Esse cenário, ressalta, provoca a demora em procurar ajuda no sistema de saúde para uma incapacidade de trabalho que é construída durante ano e transforma um problema social em um drama individual. No centro desse cenário estão os peritos médicos, muito criticados pelos trabalhadores.
“No mundo inteiro vivemos um momento de restrição de benefícios, seja no acesso a eles, seja por meio de medidas como aumento do tempo para a aposentadoria. O médico perito, por sua vez, é treinado e ideologicamente convencido a negar o benefício para ‘salvar’ a Previdência.
E treinado para dizer que doença é questão física, deve ser medida e faz com que o trabalhador passe a vida tentando provar dor. Quando isso não ocorre, ouve que é psicológica e o que é psicológico é problema individual”, relatou.
Outro modelo de desenvolvimento
Como Mônica e Negri, o professor da Universidade Federal do Mato Grosso (UFMT), Wanderlei Pignati, em discussão obre o desenvolvimento econômico e seus reflexos na saúde do trabalhador, afirmou que as normas de saúde do trabalhador e da trabalhadora devem estar voltada à visão de saúde coletiva e não de medicina.
“O que vemos é o Estado atender o sequelado sem discutir o modo de produção.

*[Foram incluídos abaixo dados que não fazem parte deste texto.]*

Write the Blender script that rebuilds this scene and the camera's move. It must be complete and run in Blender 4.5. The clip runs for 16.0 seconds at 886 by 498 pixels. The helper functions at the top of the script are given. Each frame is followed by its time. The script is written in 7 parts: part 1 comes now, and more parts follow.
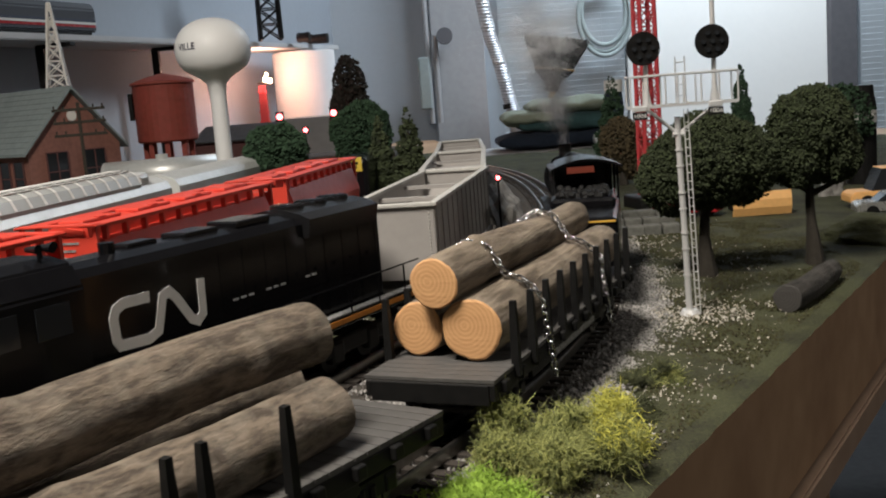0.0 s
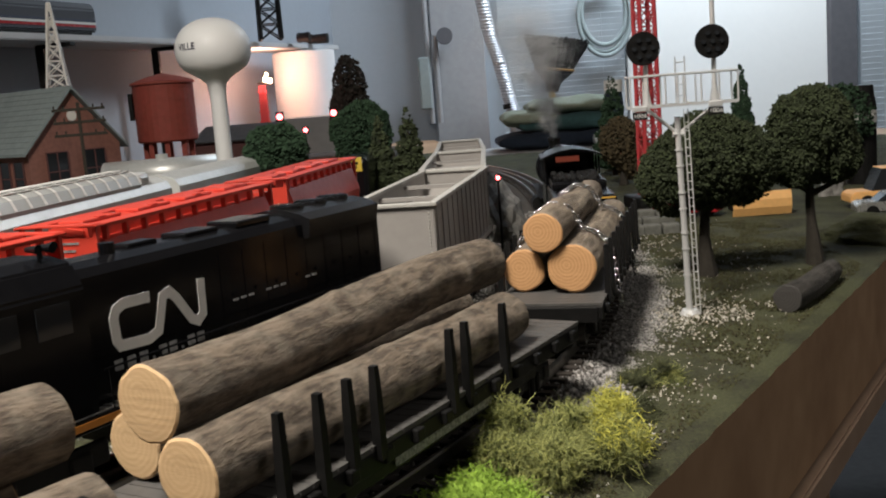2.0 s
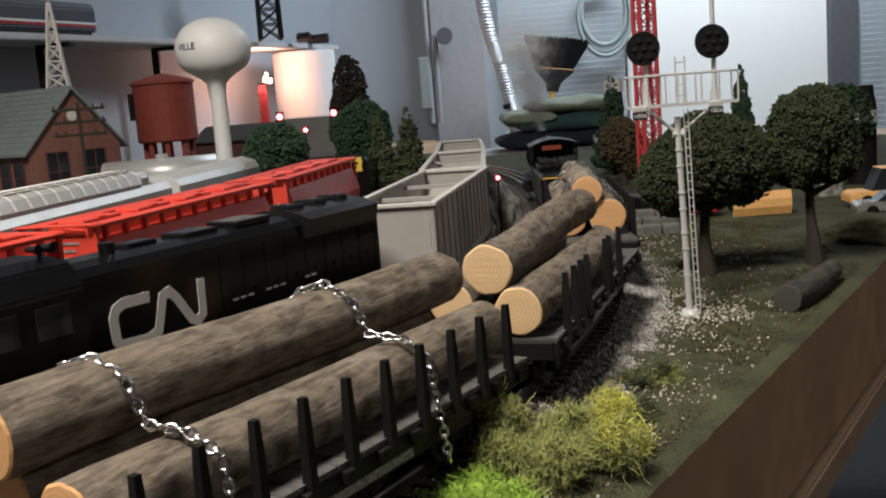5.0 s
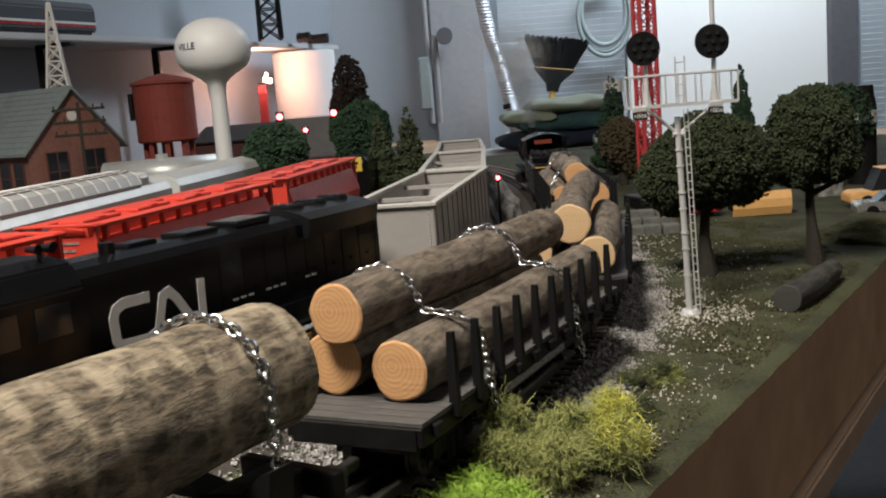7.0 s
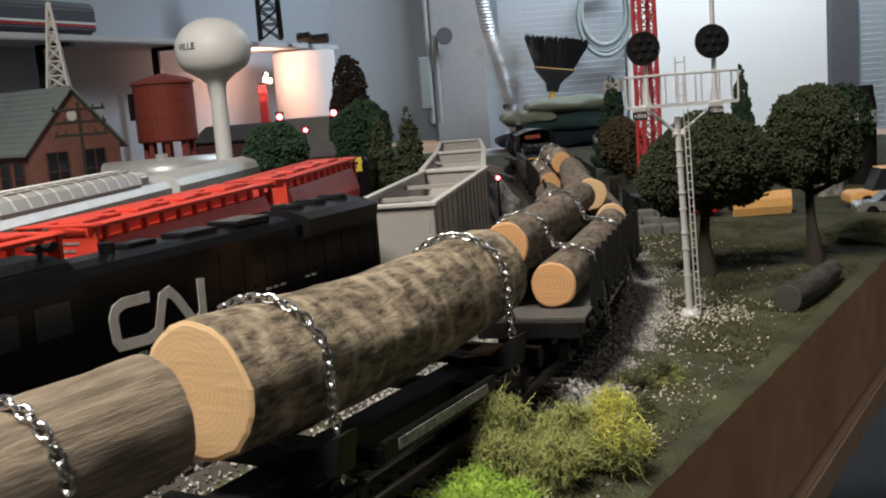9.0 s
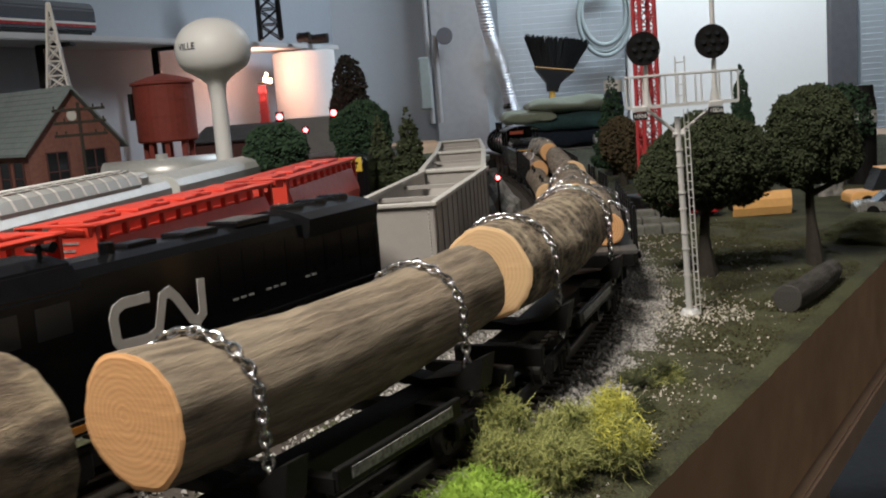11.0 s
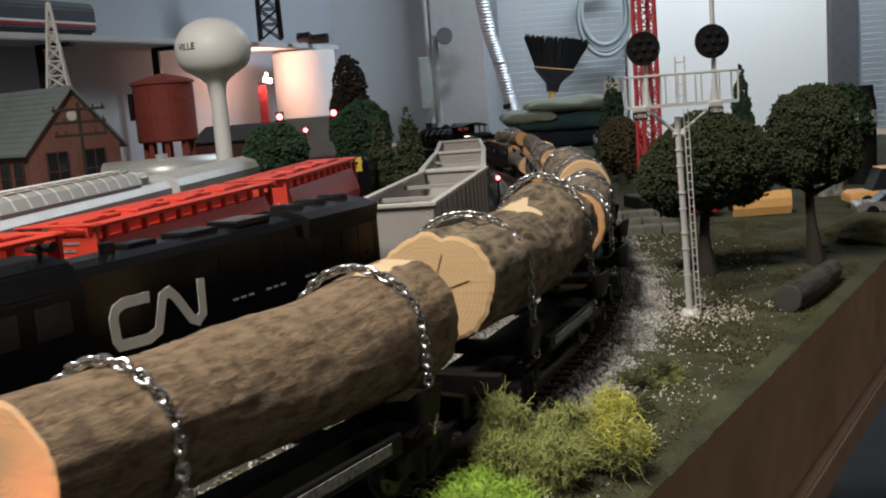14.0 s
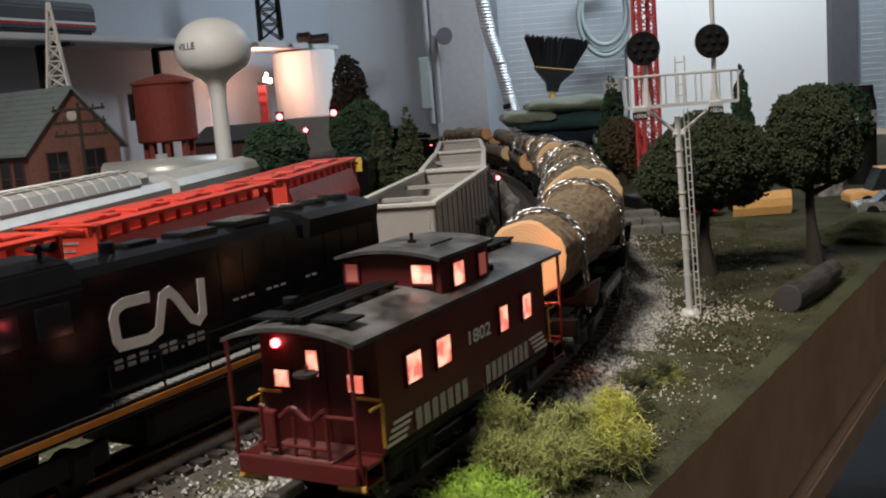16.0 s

Isso não é vigilância da saúde é vigilância da doença. Não é para discutir epidemiologia. Se continuarmos discutindo a saúde somente dentro do próprio segmento, vamos continuar com o mesmo status que temos agora”, criticou.
Para tratar do modelo de produção, ele focou o agronegócio, que representa um terço do PIB (Produto Interno Bruto) brasileiro, recebe cada vez mais créditos em comparação à agricultura familiar e à agroecologia, mas investe na monocultura, especialmente da soja e da cana, inclusive na beira de córregos, e traz como resultado a escassez de água, como ocorre em São Paulo.
Pignati lembrou que no Mato Grosso há 3 milhões de habitantes e 30 milhões de cabeça de gado. Como consequência, afirmou, a preocupação com a vigilância da vacinação do boi e da qualidade da soja e do algodão é superior à vacinação infantil e à fiscalização das condições de trabalho de carvoeiros, ressaltou.
“O desenvolvimento sustentável envolve desenvolvimento econômico, social, equidade social proteção ambiental, democracia e governança participativa. Para isso, precisamos de um desenvolvimento que observe e intervenha nas relações de produção, social, técnica operacional, de saúde e meio ambiente”, disse.
A 4ª Conferência Nacional de Saúde do Trabalhador e da Trabalhadora segue até esta quinta-feira (18), quando apresentará o texto final do encontro.